◆ **SOURCE RECORDS**:

— BEGIN —

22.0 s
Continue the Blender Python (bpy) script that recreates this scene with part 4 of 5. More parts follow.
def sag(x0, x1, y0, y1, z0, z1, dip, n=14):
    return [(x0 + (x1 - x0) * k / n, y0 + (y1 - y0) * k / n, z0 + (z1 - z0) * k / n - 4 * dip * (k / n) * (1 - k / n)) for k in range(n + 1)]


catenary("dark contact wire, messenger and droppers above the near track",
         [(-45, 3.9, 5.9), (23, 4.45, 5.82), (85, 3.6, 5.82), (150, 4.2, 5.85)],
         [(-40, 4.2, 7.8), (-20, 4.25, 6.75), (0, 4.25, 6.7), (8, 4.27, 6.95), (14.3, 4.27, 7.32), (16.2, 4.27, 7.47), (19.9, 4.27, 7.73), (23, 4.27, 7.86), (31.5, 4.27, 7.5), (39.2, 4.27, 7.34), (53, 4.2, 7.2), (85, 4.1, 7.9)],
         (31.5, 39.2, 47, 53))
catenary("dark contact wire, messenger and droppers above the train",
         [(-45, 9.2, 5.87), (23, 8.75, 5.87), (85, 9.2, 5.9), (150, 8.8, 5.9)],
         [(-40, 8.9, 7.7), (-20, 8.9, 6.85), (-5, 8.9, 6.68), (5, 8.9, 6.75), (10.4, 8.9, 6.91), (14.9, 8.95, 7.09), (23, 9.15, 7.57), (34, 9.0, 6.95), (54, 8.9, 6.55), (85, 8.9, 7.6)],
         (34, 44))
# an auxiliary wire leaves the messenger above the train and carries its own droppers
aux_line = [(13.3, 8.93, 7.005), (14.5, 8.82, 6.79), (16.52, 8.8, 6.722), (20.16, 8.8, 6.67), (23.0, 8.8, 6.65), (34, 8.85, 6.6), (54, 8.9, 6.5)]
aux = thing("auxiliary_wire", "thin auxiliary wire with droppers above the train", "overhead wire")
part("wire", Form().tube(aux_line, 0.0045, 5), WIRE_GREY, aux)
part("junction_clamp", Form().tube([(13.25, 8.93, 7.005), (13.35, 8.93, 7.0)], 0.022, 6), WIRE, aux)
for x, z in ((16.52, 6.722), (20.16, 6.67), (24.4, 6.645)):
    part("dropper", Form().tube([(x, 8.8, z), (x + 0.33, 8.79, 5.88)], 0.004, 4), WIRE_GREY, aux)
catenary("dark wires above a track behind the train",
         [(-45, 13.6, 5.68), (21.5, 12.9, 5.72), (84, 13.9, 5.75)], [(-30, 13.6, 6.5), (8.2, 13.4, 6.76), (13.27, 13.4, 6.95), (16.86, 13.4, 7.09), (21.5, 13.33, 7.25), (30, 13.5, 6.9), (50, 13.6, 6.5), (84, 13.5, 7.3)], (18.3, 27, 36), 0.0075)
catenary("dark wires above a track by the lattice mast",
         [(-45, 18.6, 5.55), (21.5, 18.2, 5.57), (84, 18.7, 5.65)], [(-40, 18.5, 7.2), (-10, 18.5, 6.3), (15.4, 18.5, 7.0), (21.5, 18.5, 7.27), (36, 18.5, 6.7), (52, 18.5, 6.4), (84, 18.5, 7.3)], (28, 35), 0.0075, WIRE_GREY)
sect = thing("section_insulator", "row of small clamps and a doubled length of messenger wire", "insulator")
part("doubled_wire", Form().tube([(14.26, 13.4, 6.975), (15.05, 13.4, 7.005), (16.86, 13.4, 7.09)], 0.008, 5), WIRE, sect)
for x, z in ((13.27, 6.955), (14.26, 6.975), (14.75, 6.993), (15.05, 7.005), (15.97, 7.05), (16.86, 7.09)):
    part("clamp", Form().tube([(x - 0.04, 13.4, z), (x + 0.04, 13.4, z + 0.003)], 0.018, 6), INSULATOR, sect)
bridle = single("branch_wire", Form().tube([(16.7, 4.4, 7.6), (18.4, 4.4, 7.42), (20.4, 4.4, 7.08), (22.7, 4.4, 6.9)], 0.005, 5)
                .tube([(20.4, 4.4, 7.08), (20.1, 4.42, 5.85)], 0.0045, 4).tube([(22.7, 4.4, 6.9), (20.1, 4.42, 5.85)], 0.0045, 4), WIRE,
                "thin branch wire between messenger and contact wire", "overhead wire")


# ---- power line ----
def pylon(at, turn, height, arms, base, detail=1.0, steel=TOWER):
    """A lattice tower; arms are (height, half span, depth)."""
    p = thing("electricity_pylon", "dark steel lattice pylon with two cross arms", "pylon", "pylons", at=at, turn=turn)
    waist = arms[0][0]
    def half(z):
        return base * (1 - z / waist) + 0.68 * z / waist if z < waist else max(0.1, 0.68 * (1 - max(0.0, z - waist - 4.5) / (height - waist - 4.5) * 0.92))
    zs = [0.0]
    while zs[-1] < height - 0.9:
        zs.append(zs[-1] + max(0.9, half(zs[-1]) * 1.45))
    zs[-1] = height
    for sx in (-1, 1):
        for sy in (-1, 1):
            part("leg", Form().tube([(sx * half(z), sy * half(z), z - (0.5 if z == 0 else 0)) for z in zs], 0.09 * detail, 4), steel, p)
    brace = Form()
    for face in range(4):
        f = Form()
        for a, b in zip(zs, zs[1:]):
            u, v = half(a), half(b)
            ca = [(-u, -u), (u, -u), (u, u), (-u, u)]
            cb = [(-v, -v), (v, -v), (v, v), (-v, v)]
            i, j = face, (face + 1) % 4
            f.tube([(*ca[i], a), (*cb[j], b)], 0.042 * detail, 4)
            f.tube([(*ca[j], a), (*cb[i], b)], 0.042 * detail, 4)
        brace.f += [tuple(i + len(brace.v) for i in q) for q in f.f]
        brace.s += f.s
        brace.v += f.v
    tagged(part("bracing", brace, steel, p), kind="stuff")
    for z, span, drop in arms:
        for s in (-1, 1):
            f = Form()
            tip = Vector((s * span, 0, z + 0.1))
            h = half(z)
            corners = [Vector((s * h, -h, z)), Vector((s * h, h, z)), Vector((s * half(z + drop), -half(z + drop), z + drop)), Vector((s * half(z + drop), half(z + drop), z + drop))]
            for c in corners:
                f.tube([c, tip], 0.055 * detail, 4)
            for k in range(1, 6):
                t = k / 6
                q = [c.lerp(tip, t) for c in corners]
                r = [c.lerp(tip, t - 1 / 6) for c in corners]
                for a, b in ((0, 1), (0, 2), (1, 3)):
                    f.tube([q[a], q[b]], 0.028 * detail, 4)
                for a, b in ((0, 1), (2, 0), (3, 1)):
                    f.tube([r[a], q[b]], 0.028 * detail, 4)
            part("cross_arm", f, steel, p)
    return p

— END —
— BEGIN —

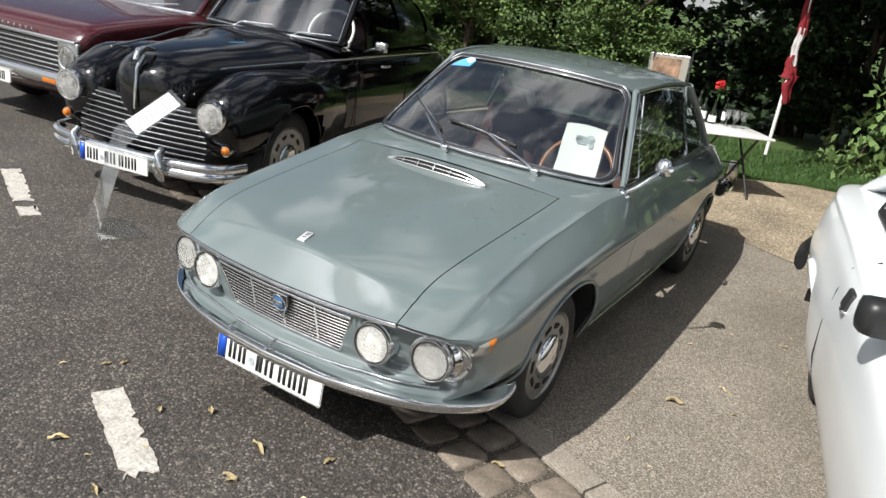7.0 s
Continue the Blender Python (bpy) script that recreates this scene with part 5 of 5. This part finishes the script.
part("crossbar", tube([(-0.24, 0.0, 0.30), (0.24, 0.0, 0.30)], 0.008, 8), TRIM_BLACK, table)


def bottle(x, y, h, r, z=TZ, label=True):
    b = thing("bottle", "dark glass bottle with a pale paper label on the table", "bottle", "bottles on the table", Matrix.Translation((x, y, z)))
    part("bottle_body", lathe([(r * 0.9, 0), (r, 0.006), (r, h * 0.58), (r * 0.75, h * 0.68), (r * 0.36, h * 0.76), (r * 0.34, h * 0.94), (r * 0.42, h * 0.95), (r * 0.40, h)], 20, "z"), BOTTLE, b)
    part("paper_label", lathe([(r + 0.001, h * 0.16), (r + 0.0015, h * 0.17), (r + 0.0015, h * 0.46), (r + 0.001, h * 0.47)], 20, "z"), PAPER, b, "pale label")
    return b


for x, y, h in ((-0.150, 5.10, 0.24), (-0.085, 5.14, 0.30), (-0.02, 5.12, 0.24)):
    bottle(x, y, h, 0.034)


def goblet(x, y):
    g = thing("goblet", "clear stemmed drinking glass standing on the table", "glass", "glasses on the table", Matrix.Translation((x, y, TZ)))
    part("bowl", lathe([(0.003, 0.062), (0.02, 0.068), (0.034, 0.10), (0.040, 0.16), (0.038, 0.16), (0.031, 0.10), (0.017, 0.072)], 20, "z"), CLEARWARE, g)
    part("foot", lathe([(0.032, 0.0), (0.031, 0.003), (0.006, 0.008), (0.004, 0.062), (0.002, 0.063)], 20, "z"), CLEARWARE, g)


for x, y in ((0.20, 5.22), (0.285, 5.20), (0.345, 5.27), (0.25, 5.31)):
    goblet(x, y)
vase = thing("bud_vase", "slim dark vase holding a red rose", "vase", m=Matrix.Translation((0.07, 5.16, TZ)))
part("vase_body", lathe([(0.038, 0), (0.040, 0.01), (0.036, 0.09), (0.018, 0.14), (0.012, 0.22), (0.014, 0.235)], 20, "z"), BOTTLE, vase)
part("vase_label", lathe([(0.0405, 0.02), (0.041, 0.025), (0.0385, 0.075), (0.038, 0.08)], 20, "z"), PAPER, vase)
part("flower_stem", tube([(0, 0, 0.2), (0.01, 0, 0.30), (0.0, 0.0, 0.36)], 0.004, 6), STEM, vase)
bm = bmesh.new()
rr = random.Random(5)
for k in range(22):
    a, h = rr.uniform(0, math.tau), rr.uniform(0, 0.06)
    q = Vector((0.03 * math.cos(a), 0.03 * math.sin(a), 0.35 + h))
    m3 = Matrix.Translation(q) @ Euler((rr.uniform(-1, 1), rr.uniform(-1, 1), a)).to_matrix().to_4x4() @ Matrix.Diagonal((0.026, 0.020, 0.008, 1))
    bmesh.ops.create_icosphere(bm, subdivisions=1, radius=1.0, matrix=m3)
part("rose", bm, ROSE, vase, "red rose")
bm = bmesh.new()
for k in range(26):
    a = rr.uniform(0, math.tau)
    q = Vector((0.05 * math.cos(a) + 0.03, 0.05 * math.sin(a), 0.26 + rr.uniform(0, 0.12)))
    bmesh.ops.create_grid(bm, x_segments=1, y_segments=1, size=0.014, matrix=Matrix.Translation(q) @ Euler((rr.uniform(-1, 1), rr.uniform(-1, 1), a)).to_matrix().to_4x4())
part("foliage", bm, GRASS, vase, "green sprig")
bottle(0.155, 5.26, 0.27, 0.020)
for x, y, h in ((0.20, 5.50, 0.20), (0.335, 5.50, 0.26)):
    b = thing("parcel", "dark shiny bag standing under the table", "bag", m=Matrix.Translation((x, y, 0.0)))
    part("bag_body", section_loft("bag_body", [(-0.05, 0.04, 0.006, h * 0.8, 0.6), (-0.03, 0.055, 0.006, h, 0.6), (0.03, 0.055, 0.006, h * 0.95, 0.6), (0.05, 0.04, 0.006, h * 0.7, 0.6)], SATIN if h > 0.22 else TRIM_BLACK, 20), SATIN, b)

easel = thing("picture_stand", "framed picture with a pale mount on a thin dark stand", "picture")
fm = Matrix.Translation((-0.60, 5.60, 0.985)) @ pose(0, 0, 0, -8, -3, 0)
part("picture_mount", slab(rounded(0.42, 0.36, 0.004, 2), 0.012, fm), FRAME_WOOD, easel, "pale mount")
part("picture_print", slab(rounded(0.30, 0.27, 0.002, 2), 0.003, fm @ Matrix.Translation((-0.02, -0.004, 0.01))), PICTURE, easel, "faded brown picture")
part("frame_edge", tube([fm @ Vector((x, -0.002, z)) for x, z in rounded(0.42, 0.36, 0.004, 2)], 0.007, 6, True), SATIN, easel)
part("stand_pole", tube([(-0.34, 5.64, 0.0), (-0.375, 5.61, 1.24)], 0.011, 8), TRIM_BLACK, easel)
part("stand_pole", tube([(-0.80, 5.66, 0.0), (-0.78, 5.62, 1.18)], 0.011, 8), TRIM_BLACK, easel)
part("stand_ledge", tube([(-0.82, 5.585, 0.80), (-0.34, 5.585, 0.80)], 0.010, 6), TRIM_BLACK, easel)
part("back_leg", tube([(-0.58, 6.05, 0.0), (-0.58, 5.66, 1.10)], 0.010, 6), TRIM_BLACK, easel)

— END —

◆ **PROBLEM DETAILS**: From the records above, repeat exactly the lines from the one with "finishes the script." through the one with "8), TRIM_BLACK, table)", both included.

◆ **FINAL RESULT**:
Continue the Blender Python (bpy) script that recreates this scene with part 5 of 5. This part finishes the script.
part("crossbar", tube([(-0.24, 0.0, 0.30), (0.24, 0.0, 0.30)], 0.008, 8), TRIM_BLACK, table)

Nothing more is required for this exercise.